Exercise prompt: An exact copy of all the data is required, with pictures left out.

———

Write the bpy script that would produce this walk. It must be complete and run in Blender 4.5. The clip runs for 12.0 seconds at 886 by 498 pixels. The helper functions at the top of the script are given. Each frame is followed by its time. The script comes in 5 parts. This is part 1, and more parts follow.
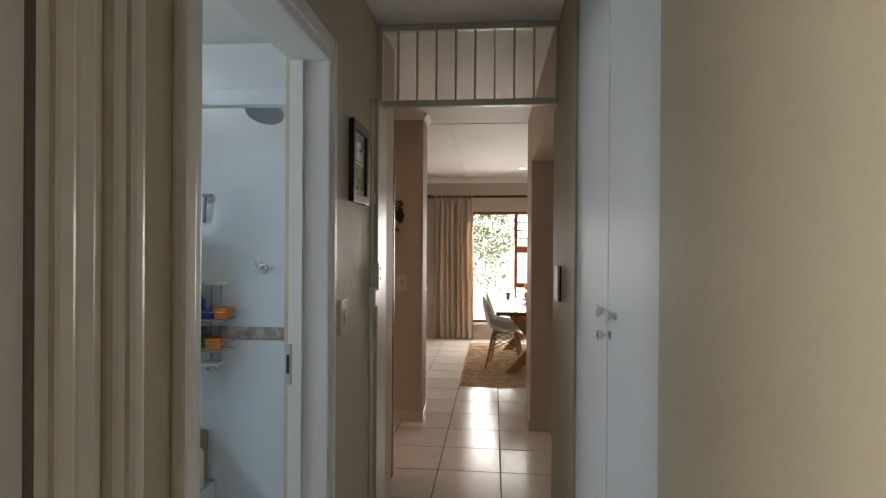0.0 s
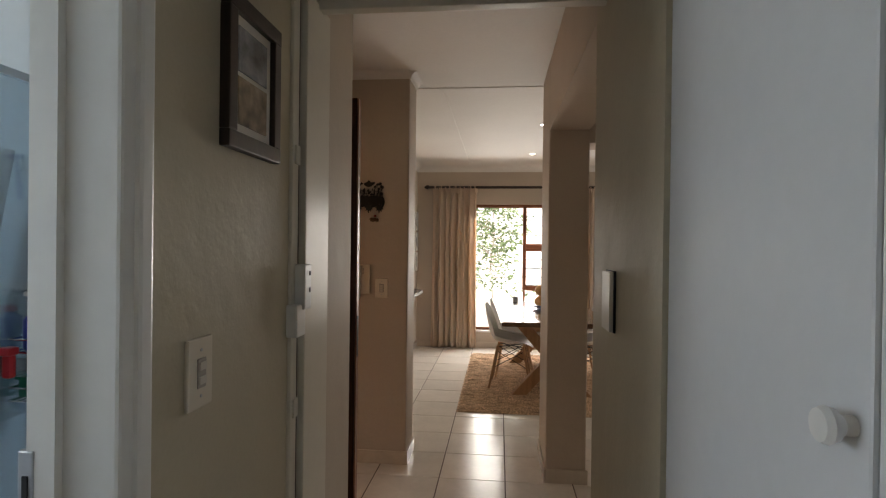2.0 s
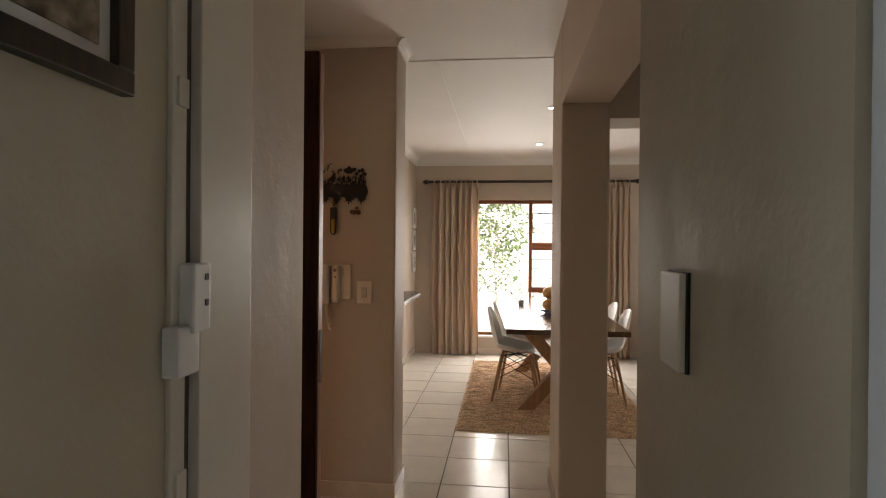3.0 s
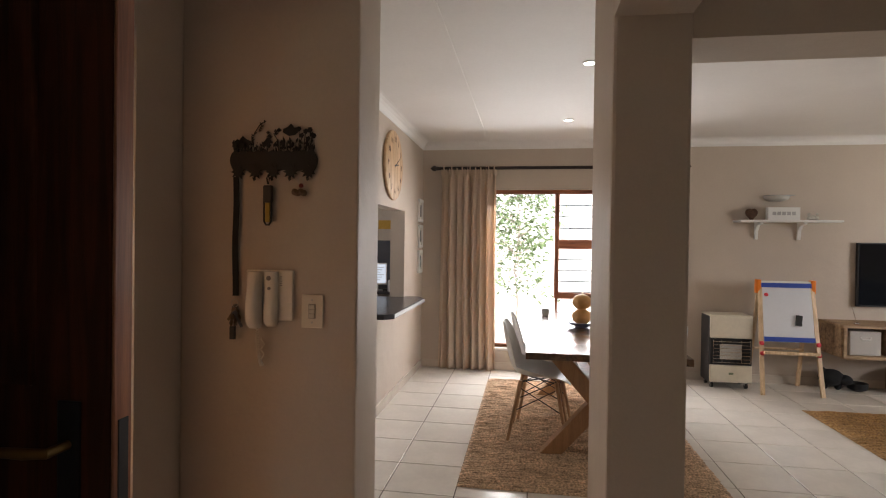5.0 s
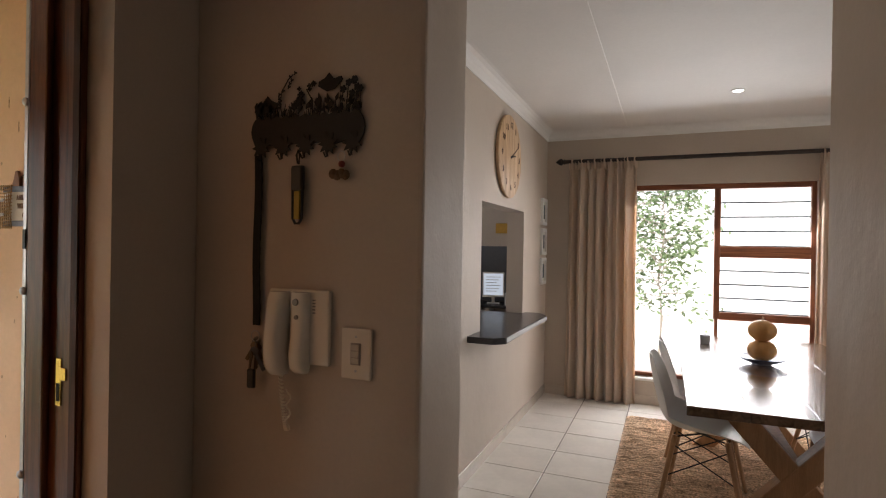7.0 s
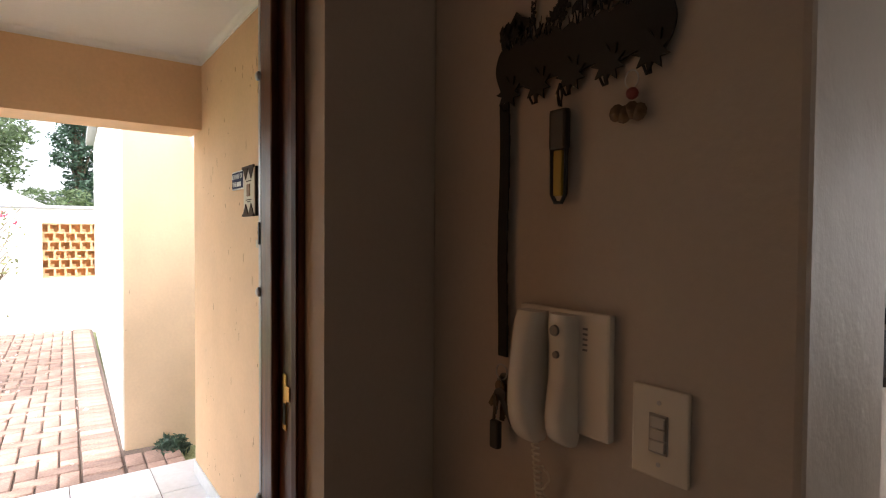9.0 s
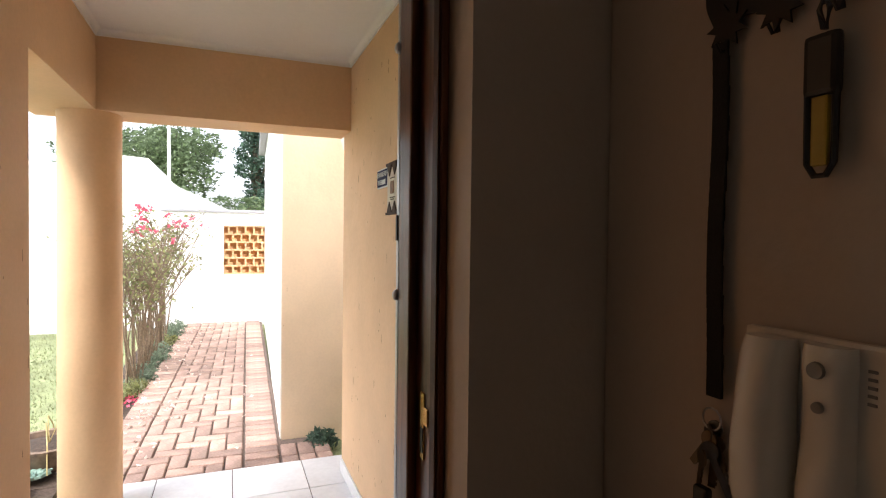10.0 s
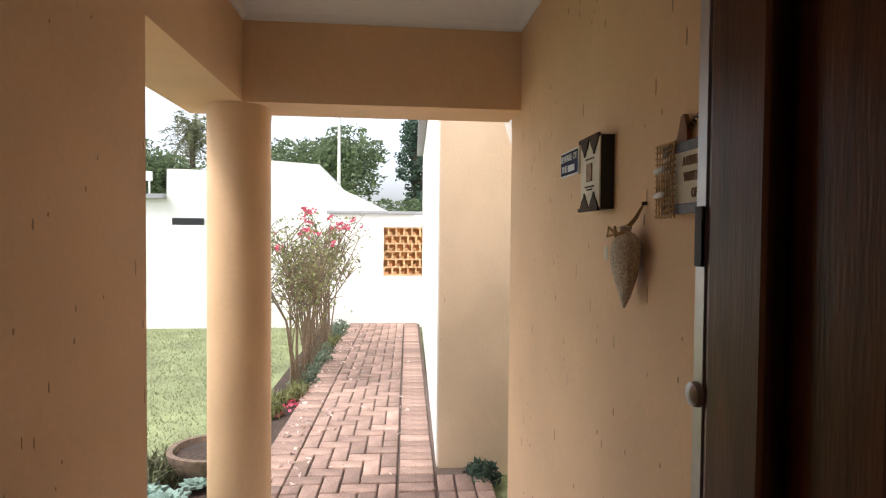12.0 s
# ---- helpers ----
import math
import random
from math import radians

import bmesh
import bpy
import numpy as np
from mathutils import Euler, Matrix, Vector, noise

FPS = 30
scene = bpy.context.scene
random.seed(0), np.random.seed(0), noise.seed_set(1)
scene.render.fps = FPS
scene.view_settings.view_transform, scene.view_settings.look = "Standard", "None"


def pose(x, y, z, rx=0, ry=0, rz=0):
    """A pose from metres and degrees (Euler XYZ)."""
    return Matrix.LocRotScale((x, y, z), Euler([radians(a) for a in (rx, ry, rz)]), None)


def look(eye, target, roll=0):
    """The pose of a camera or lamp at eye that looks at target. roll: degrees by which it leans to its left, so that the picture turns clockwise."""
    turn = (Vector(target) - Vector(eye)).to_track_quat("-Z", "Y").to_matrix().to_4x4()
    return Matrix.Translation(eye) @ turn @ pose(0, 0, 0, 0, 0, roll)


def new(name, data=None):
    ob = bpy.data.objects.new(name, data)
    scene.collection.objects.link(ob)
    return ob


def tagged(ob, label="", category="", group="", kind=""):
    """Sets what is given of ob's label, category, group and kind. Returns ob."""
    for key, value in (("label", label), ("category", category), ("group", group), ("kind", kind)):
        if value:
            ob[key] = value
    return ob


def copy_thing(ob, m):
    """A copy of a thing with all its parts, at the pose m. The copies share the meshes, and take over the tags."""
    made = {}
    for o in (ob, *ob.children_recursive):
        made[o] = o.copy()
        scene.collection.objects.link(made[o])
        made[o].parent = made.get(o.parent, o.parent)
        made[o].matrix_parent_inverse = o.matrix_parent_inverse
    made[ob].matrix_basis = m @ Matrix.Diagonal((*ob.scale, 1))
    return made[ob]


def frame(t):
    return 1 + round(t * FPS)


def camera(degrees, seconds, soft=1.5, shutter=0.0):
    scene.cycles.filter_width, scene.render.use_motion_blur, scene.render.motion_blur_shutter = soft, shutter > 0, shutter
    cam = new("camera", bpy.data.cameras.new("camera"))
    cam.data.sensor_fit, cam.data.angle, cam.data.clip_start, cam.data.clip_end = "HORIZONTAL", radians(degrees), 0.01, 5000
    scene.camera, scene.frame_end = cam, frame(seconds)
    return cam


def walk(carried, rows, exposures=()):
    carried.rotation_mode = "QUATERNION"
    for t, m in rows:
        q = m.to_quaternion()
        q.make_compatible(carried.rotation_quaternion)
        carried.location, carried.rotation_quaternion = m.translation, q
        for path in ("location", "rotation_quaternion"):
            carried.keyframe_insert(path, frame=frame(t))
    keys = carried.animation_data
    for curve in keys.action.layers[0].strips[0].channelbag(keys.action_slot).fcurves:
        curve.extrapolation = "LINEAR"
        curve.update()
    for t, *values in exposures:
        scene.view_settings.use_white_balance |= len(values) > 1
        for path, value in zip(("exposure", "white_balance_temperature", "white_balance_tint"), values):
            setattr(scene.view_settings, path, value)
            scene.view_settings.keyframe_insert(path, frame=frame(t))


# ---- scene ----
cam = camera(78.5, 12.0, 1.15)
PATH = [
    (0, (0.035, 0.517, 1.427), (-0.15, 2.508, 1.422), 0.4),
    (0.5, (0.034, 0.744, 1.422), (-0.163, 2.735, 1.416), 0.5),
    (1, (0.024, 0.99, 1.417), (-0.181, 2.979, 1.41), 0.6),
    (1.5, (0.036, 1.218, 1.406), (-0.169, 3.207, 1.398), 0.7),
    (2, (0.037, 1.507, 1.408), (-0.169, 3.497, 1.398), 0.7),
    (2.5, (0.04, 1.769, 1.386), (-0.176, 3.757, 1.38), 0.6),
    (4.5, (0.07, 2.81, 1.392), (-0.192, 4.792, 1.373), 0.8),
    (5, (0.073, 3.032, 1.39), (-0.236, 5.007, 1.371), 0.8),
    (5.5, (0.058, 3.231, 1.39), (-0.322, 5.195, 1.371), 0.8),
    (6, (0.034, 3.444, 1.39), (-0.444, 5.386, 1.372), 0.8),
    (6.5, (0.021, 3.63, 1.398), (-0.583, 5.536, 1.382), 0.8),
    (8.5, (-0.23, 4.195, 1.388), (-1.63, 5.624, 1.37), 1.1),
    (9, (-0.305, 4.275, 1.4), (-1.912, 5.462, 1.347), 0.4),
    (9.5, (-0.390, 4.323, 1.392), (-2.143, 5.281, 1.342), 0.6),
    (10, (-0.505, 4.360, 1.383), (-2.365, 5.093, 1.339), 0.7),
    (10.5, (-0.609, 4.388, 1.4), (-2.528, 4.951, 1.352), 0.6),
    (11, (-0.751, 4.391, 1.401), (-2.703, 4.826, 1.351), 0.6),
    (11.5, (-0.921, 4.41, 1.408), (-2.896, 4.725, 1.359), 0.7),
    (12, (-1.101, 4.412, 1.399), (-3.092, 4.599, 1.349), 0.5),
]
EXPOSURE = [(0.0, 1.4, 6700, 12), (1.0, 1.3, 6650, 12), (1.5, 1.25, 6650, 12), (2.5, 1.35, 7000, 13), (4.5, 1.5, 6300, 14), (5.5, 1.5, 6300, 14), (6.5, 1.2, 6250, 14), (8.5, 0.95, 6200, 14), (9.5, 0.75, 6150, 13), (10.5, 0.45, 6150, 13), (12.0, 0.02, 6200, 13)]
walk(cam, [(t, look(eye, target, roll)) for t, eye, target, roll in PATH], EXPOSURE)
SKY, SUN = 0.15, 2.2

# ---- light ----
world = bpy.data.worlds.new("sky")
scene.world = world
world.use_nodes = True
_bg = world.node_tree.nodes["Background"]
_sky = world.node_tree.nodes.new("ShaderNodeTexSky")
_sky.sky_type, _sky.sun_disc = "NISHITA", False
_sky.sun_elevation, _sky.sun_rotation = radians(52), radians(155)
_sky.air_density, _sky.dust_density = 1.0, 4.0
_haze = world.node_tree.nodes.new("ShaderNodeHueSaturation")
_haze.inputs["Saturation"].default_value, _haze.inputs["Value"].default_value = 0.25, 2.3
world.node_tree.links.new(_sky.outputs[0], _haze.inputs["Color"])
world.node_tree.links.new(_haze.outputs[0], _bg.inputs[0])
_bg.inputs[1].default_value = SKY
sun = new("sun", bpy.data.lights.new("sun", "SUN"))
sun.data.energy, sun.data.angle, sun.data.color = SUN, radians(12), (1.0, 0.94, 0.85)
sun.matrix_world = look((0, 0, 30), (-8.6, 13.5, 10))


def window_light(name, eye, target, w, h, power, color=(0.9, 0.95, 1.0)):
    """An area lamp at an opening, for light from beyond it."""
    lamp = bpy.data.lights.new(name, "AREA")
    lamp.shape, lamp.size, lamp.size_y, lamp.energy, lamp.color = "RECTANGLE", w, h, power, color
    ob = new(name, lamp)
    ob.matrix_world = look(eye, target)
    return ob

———

Solution to the problem:
Write the bpy script that would produce this walk. It must be complete and run in Blender 4.5. The clip runs for 12.0 seconds at 886 by 498 pixels. The helper functions at the top of the script are given. Each frame is followed by its time. The script comes in 5 parts. This is part 1, and more parts follow.
0.0 s
2.0 s
3.0 s
5.0 s
7.0 s
9.0 s
10.0 s
12.0 s
# ---- helpers ----
import math
import random
from math import radians

import bmesh
import bpy
import numpy as np
from mathutils import Euler, Matrix, Vector, noise

FPS = 30
scene = bpy.context.scene
random.seed(0), np.random.seed(0), noise.seed_set(1)
scene.render.fps = FPS
scene.view_settings.view_transform, scene.view_settings.look = "Standard", "None"


def pose(x, y, z, rx=0, ry=0, rz=0):
    """A pose from metres and degrees (Euler XYZ)."""
    return Matrix.LocRotScale((x, y, z), Euler([radians(a) for a in (rx, ry, rz)]), None)


def look(eye, target, roll=0):
    """The pose of a camera or lamp at eye that looks at target. roll: degrees by which it leans to its left, so that the picture turns clockwise."""
    turn = (Vector(target) - Vector(eye)).to_track_quat("-Z", "Y").to_matrix().to_4x4()
    return Matrix.Translation(eye) @ turn @ pose(0, 0, 0, 0, 0, roll)


def new(name, data=None):
    ob = bpy.data.objects.new(name, data)
    scene.collection.objects.link(ob)
    return ob


def tagged(ob, label="", category="", group="", kind=""):
    """Sets what is given of ob's label, category, group and kind. Returns ob."""
    for key, value in (("label", label), ("category", category), ("group", group), ("kind", kind)):
        if value:
            ob[key] = value
    return ob


def copy_thing(ob, m):
    """A copy of a thing with all its parts, at the pose m. The copies share the meshes, and take over the tags."""
    made = {}
    for o in (ob, *ob.children_recursive):
        made[o] = o.copy()
        scene.collection.objects.link(made[o])
        made[o].parent = made.get(o.parent, o.parent)
        made[o].matrix_parent_inverse = o.matrix_parent_inverse
    made[ob].matrix_basis = m @ Matrix.Diagonal((*ob.scale, 1))
    return made[ob]


def frame(t):
    return 1 + round(t * FPS)


def camera(degrees, seconds, soft=1.5, shutter=0.0):
    scene.cycles.filter_width, scene.render.use_motion_blur, scene.render.motion_blur_shutter = soft, shutter > 0, shutter
    cam = new("camera", bpy.data.cameras.new("camera"))
    cam.data.sensor_fit, cam.data.angle, cam.data.clip_start, cam.data.clip_end = "HORIZONTAL", radians(degrees), 0.01, 5000
    scene.camera, scene.frame_end = cam, frame(seconds)
    return cam


def walk(carried, rows, exposures=()):
    carried.rotation_mode = "QUATERNION"
    for t, m in rows:
        q = m.to_quaternion()
        q.make_compatible(carried.rotation_quaternion)
        carried.location, carried.rotation_quaternion = m.translation, q
        for path in ("location", "rotation_quaternion"):
            carried.keyframe_insert(path, frame=frame(t))
    keys = carried.animation_data
    for curve in keys.action.layers[0].strips[0].channelbag(keys.action_slot).fcurves:
        curve.extrapolation = "LINEAR"
        curve.update()
    for t, *values in exposures:
        scene.view_settings.use_white_balance |= len(values) > 1
        for path, value in zip(("exposure", "white_balance_temperature", "white_balance_tint"), values):
            setattr(scene.view_settings, path, value)
            scene.view_settings.keyframe_insert(path, frame=frame(t))


# ---- scene ----
cam = camera(78.5, 12.0, 1.15)
PATH = [
    (0, (0.035, 0.517, 1.427), (-0.15, 2.508, 1.422), 0.4),
    (0.5, (0.034, 0.744, 1.422), (-0.163, 2.735, 1.416), 0.5),
    (1, (0.024, 0.99, 1.417), (-0.181, 2.979, 1.41), 0.6),
    (1.5, (0.036, 1.218, 1.406), (-0.169, 3.207, 1.398), 0.7),
    (2, (0.037, 1.507, 1.408), (-0.169, 3.497, 1.398), 0.7),
    (2.5, (0.04, 1.769, 1.386), (-0.176, 3.757, 1.38), 0.6),
    (4.5, (0.07, 2.81, 1.392), (-0.192, 4.792, 1.373), 0.8),
    (5, (0.073, 3.032, 1.39), (-0.236, 5.007, 1.371), 0.8),
    (5.5, (0.058, 3.231, 1.39), (-0.322, 5.195, 1.371), 0.8),
    (6, (0.034, 3.444, 1.39), (-0.444, 5.386, 1.372), 0.8),
    (6.5, (0.021, 3.63, 1.398), (-0.583, 5.536, 1.382), 0.8),
    (8.5, (-0.23, 4.195, 1.388), (-1.63, 5.624, 1.37), 1.1),
    (9, (-0.305, 4.275, 1.4), (-1.912, 5.462, 1.347), 0.4),
    (9.5, (-0.390, 4.323, 1.392), (-2.143, 5.281, 1.342), 0.6),
    (10, (-0.505, 4.360, 1.383), (-2.365, 5.093, 1.339), 0.7),
    (10.5, (-0.609, 4.388, 1.4), (-2.528, 4.951, 1.352), 0.6),
    (11, (-0.751, 4.391, 1.401), (-2.703, 4.826, 1.351), 0.6),
    (11.5, (-0.921, 4.41, 1.408), (-2.896, 4.725, 1.359), 0.7),
    (12, (-1.101, 4.412, 1.399), (-3.092, 4.599, 1.349), 0.5),
]
EXPOSURE = [(0.0, 1.4, 6700, 12), (1.0, 1.3, 6650, 12), (1.5, 1.25, 6650, 12), (2.5, 1.35, 7000, 13), (4.5, 1.5, 6300, 14), (5.5, 1.5, 6300, 14), (6.5, 1.2, 6250, 14), (8.5, 0.95, 6200, 14), (9.5, 0.75, 6150, 13), (10.5, 0.45, 6150, 13), (12.0, 0.02, 6200, 13)]
walk(cam, [(t, look(eye, target, roll)) for t, eye, target, roll in PATH], EXPOSURE)
SKY, SUN = 0.15, 2.2

# ---- light ----
world = bpy.data.worlds.new("sky")
scene.world = world
world.use_nodes = True
_bg = world.node_tree.nodes["Background"]
_sky = world.node_tree.nodes.new("ShaderNodeTexSky")
_sky.sky_type, _sky.sun_disc = "NISHITA", False
_sky.sun_elevation, _sky.sun_rotation = radians(52), radians(155)
_sky.air_density, _sky.dust_density = 1.0, 4.0
_haze = world.node_tree.nodes.new("ShaderNodeHueSaturation")
_haze.inputs["Saturation"].default_value, _haze.inputs["Value"].default_value = 0.25, 2.3
world.node_tree.links.new(_sky.outputs[0], _haze.inputs["Color"])
world.node_tree.links.new(_haze.outputs[0], _bg.inputs[0])
_bg.inputs[1].default_value = SKY
sun = new("sun", bpy.data.lights.new("sun", "SUN"))
sun.data.energy, sun.data.angle, sun.data.color = SUN, radians(12), (1.0, 0.94, 0.85)
sun.matrix_world = look((0, 0, 30), (-8.6, 13.5, 10))


def window_light(name, eye, target, w, h, power, color=(0.9, 0.95, 1.0)):
    """An area lamp at an opening, for light from beyond it."""
    lamp = bpy.data.lights.new(name, "AREA")
    lamp.shape, lamp.size, lamp.size_y, lamp.energy, lamp.color = "RECTANGLE", w, h, power, color
    ob = new(name, lamp)
    ob.matrix_world = look(eye, target)
    return ob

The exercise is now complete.